● **WHAT YOU ARE ASKED TO DO**: Go through the material below and copy all lines with "keys".
-- begin GIVEN INFORMATION --
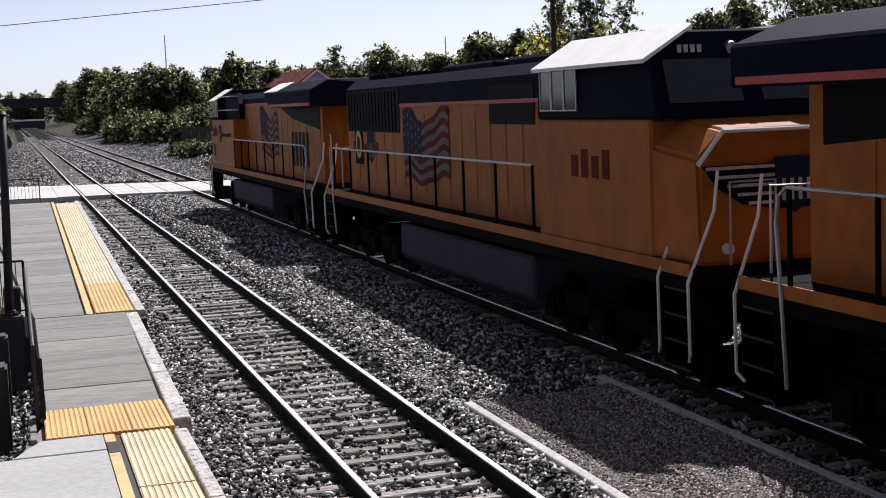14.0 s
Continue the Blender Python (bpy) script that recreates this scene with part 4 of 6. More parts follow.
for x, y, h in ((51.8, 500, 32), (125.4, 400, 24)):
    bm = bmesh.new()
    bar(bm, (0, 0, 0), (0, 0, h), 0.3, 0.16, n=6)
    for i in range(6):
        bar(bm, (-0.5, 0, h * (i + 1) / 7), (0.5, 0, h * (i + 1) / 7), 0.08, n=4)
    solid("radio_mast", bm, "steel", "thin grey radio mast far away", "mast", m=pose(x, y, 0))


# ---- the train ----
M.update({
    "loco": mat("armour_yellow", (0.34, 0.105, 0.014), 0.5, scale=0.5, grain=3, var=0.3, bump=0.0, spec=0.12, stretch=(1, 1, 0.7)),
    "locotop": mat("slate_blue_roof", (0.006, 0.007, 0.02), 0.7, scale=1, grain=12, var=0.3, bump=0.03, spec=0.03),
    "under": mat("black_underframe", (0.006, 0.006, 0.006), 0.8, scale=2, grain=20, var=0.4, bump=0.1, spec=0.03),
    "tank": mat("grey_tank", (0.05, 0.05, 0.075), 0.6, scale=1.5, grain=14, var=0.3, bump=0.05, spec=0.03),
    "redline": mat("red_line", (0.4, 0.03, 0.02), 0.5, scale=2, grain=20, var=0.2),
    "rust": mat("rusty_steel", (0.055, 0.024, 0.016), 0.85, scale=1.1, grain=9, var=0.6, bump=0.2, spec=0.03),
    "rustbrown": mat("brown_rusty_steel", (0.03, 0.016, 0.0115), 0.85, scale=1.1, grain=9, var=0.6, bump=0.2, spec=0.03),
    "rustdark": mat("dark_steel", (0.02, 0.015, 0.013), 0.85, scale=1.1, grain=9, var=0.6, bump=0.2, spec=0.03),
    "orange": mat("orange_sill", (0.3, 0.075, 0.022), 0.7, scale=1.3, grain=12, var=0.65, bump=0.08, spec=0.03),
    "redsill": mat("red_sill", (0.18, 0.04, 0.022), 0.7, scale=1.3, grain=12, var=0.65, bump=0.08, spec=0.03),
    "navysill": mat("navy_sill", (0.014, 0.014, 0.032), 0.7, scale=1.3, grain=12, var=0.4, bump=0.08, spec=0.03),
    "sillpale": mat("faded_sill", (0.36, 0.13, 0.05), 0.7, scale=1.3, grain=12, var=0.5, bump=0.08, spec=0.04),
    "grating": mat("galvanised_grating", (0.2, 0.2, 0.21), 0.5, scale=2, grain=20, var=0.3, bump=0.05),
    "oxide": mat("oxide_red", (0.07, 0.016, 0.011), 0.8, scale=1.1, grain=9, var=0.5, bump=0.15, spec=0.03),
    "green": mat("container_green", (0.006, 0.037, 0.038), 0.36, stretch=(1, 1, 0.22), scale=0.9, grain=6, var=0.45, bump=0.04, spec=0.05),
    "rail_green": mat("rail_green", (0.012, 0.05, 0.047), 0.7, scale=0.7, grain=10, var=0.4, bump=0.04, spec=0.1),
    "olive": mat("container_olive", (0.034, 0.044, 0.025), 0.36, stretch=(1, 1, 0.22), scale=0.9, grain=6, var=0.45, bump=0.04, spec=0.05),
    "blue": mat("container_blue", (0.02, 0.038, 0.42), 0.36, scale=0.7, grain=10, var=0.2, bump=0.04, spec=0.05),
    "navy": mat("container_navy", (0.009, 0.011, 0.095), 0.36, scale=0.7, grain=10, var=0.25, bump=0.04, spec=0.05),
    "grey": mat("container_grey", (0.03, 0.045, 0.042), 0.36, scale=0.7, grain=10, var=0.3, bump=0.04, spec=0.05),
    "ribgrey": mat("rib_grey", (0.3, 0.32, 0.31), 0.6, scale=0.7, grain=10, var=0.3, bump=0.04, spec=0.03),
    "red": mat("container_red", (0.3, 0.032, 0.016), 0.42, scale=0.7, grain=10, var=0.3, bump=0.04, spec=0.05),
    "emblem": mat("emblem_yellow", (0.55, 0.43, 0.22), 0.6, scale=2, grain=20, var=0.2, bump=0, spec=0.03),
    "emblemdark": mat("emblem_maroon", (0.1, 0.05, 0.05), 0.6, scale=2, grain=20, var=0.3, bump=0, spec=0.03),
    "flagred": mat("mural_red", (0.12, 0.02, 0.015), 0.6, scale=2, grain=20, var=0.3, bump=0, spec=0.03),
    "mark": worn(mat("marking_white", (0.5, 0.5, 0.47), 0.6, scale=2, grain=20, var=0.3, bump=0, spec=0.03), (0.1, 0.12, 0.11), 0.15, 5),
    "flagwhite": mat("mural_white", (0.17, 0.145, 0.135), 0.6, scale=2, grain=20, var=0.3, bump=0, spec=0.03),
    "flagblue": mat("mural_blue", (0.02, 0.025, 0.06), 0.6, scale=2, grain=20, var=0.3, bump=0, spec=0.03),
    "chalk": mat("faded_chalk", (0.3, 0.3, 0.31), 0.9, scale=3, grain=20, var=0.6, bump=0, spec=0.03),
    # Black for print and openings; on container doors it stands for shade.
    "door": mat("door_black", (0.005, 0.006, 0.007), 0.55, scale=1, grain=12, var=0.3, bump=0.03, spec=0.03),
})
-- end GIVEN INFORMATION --
-- begin GIVEN INFORMATION --
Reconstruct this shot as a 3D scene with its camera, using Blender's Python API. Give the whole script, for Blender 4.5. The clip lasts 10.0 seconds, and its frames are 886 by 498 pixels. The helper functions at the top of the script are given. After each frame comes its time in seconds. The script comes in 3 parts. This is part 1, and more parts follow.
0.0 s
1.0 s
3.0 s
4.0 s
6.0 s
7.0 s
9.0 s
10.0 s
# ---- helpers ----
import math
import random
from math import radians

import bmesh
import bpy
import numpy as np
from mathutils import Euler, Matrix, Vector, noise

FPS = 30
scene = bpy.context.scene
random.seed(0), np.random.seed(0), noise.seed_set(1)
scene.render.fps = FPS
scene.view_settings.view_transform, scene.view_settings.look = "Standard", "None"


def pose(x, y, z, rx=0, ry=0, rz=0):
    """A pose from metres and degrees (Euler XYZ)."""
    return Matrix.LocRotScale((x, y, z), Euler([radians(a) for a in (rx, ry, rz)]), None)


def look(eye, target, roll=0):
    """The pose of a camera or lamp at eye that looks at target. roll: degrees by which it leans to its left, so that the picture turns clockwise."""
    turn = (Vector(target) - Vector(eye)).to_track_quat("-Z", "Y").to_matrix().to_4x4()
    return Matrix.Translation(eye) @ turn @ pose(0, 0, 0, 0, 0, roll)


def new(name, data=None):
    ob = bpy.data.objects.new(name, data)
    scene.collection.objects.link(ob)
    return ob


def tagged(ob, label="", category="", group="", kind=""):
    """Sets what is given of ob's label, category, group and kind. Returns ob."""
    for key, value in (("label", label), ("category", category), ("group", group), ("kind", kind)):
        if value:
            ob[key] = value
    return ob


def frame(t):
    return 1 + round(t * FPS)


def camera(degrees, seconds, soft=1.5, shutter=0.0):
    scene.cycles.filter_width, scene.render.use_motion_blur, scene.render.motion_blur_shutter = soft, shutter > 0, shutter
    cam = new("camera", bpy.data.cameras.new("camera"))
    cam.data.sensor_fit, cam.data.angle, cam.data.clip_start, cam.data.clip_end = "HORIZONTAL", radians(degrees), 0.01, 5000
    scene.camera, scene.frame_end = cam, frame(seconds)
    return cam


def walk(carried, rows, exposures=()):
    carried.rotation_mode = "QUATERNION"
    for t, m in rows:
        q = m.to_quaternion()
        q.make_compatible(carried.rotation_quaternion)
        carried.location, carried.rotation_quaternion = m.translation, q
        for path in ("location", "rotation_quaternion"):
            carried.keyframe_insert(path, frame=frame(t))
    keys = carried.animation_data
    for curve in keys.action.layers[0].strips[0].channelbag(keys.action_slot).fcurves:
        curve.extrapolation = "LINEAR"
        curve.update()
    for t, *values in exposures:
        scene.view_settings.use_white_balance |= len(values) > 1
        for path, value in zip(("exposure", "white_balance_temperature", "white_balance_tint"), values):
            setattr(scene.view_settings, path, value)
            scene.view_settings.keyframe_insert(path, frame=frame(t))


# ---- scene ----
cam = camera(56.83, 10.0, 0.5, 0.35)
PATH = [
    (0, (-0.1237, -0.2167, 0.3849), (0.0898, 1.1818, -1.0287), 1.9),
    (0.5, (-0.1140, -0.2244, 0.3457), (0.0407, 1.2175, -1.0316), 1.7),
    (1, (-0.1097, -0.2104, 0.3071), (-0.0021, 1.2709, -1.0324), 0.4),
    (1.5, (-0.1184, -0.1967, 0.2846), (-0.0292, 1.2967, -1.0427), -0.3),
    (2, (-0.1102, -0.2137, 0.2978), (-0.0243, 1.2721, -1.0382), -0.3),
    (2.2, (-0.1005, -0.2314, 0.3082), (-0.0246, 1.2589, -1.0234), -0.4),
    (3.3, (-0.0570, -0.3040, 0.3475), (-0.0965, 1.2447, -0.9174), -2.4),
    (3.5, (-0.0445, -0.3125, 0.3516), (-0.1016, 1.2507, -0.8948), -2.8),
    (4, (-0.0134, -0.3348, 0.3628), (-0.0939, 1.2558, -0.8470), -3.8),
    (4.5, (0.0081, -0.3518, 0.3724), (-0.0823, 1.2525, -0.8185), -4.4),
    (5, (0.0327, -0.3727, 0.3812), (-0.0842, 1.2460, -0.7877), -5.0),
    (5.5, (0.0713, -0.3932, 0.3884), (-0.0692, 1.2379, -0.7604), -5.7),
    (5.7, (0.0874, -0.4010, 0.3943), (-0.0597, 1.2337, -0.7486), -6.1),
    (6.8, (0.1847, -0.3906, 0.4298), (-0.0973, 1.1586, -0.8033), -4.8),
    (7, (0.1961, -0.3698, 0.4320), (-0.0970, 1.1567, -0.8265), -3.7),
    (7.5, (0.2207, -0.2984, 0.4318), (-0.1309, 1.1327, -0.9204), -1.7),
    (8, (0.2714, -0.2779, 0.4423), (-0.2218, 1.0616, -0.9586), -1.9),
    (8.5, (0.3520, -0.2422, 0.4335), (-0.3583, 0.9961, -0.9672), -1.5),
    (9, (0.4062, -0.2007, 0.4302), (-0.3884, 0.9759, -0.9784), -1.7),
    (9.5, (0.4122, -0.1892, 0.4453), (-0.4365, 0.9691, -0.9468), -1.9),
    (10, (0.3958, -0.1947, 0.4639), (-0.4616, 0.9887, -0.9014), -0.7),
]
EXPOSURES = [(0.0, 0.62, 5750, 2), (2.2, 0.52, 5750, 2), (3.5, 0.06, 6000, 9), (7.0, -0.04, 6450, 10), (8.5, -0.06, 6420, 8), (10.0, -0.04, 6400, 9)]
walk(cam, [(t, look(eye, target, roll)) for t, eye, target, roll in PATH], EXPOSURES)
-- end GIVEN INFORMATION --
● **ANSWER TO THE PROBLEM**:
    keys = carried.animation_data
    for curve in keys.action.layers[0].strips[0].channelbag(keys.action_slot).fcurves:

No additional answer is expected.